The 2015 earthquakes in Nepal caused massive devastation, but also mobilized major aid efforts. Innovative GIS-mapping tools using mobile technologies (such as QuakeMap1) were
adopted to identify community needs. An important drawback of these tools is that they remain inaccessible to communities where connectivity is weak or absent. In response, the Nepalese social enterprise Accountability Lab2established ‘mobile citizens helpdesks’, whereby volunteers map where aid efforts are needed, where these have been delivered, and which blank spots remain, combining handheld devices, community radio and community centers. However, a year on, it remains unclear to what extent these efforts actually impacted affected communities and actual accountability of aid to vulnerable communities remains unclear.

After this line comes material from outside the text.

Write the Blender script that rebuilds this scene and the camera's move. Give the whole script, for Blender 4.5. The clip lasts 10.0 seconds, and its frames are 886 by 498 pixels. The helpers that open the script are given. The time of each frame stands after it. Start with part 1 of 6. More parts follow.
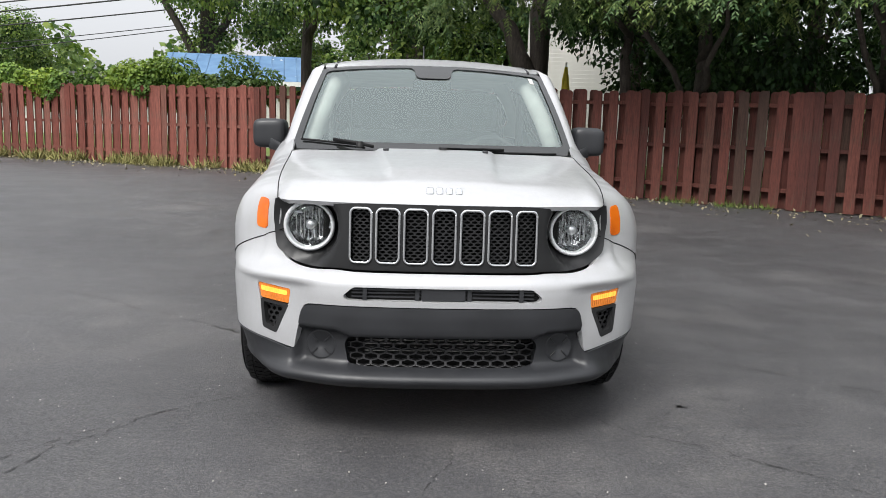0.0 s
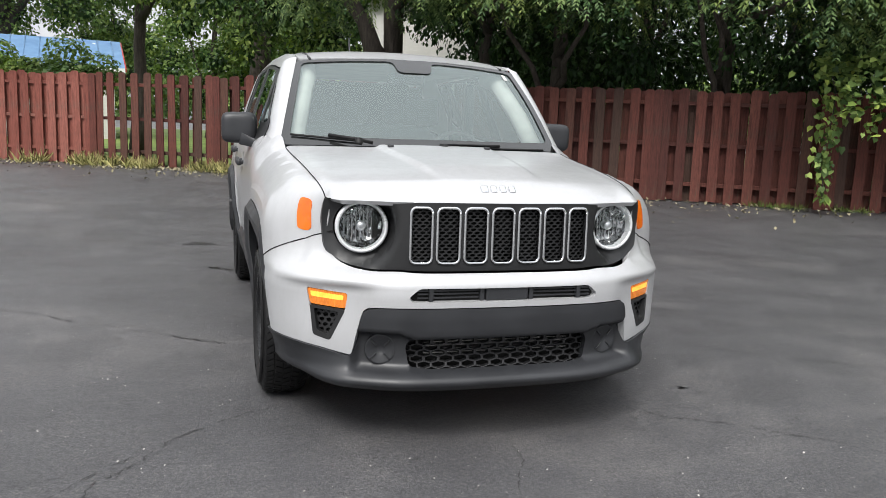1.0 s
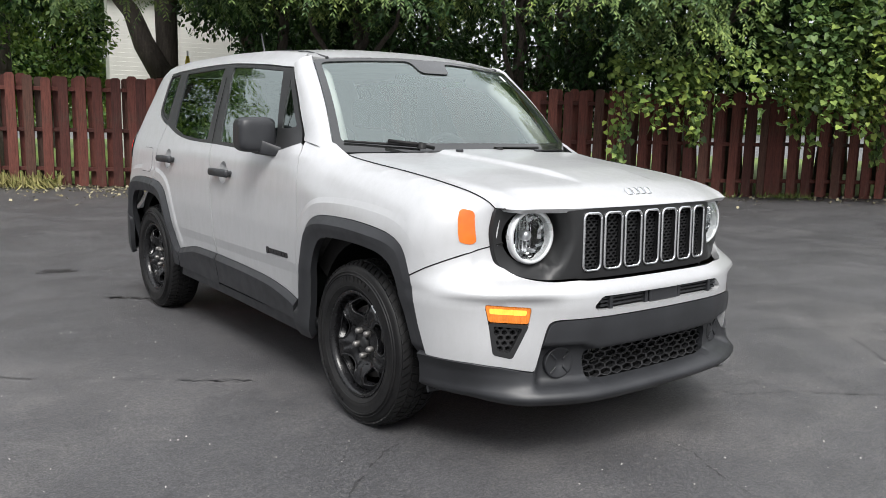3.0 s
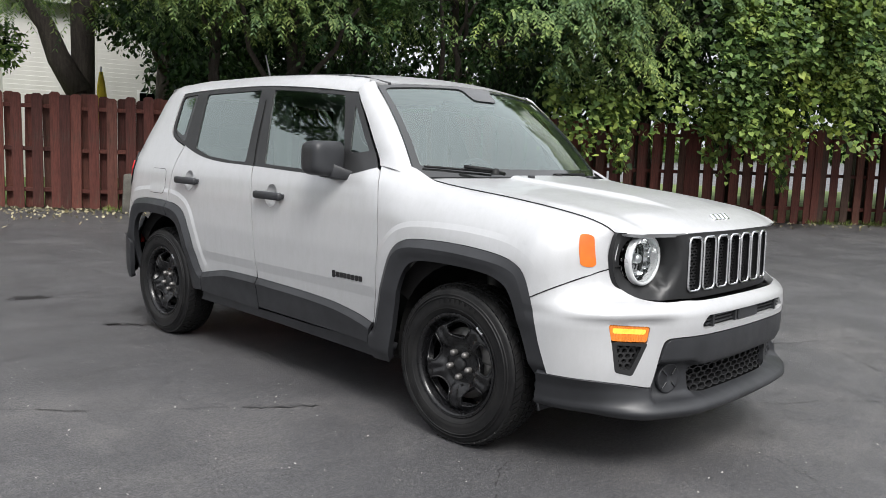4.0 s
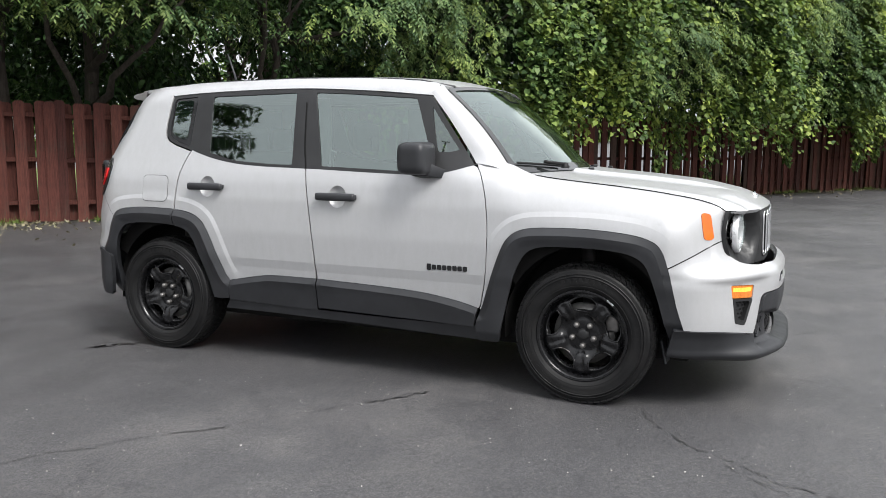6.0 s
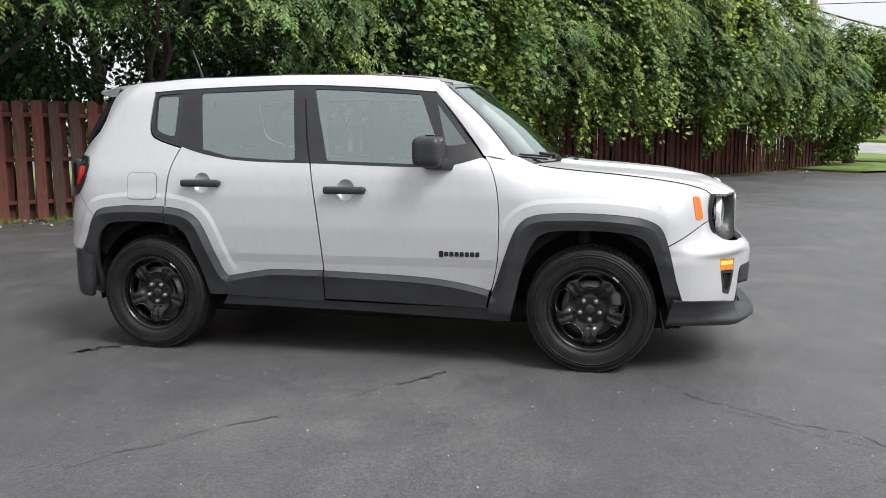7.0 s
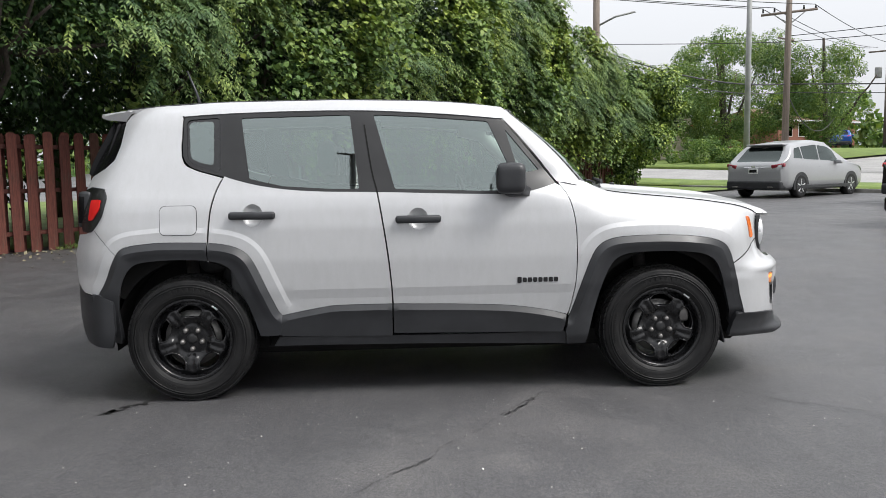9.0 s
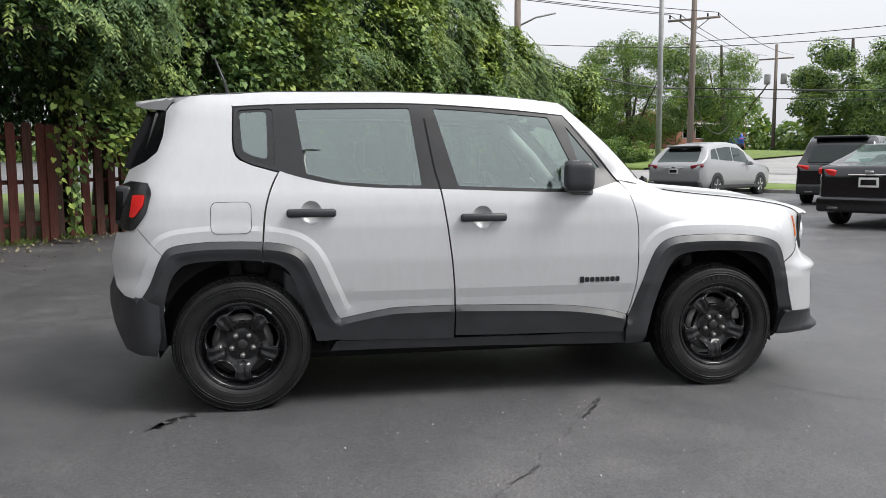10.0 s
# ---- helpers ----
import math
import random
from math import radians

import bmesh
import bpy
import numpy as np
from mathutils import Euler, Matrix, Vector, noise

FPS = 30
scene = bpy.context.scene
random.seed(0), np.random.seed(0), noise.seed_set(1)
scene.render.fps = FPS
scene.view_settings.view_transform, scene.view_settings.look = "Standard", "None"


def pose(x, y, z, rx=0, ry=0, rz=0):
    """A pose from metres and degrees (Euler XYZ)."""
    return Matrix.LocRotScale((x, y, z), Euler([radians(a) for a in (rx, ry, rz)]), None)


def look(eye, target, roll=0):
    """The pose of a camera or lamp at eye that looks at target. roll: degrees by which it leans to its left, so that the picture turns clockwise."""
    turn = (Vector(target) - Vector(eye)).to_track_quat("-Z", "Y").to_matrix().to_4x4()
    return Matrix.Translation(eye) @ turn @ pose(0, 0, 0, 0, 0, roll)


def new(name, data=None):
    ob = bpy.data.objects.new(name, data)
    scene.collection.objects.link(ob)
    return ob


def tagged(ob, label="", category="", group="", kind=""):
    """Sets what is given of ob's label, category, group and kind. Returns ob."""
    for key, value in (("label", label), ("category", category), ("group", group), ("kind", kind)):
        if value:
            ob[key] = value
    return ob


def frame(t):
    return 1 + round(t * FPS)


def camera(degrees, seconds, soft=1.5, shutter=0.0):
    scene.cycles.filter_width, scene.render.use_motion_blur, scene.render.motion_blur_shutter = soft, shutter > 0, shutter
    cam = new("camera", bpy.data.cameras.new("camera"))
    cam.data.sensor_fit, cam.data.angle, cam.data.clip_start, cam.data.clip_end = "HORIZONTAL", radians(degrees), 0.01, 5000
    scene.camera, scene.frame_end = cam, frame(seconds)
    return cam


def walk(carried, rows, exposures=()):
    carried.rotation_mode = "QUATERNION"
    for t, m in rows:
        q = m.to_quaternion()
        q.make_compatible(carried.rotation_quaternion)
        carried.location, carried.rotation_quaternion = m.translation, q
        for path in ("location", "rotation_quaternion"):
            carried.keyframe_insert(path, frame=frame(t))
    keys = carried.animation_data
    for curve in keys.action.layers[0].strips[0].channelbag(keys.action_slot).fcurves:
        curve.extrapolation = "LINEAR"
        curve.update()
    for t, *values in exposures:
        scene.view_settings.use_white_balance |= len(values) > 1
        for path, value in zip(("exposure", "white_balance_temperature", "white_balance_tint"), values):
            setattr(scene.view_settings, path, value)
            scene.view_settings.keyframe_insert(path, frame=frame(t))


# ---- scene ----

This project seeks to respond to this need, toward demarcating reliable impact indicators, implementing these, and developing possible improvements to ensure optimal accountability of aid efforts that reach the most vulnerable affected communities. Drawing on a social science perspective, the project will demarcate what we need to know in order to conduct a reliable impact study, studying existing data in terms of where aid efforts have been targeted and how/why these have or have not realized their aims, and ensuring sufficient information is generated during data collection. We aim at developing innovative and relevant interfaces, for example by developing voicebased and mobile interfaces.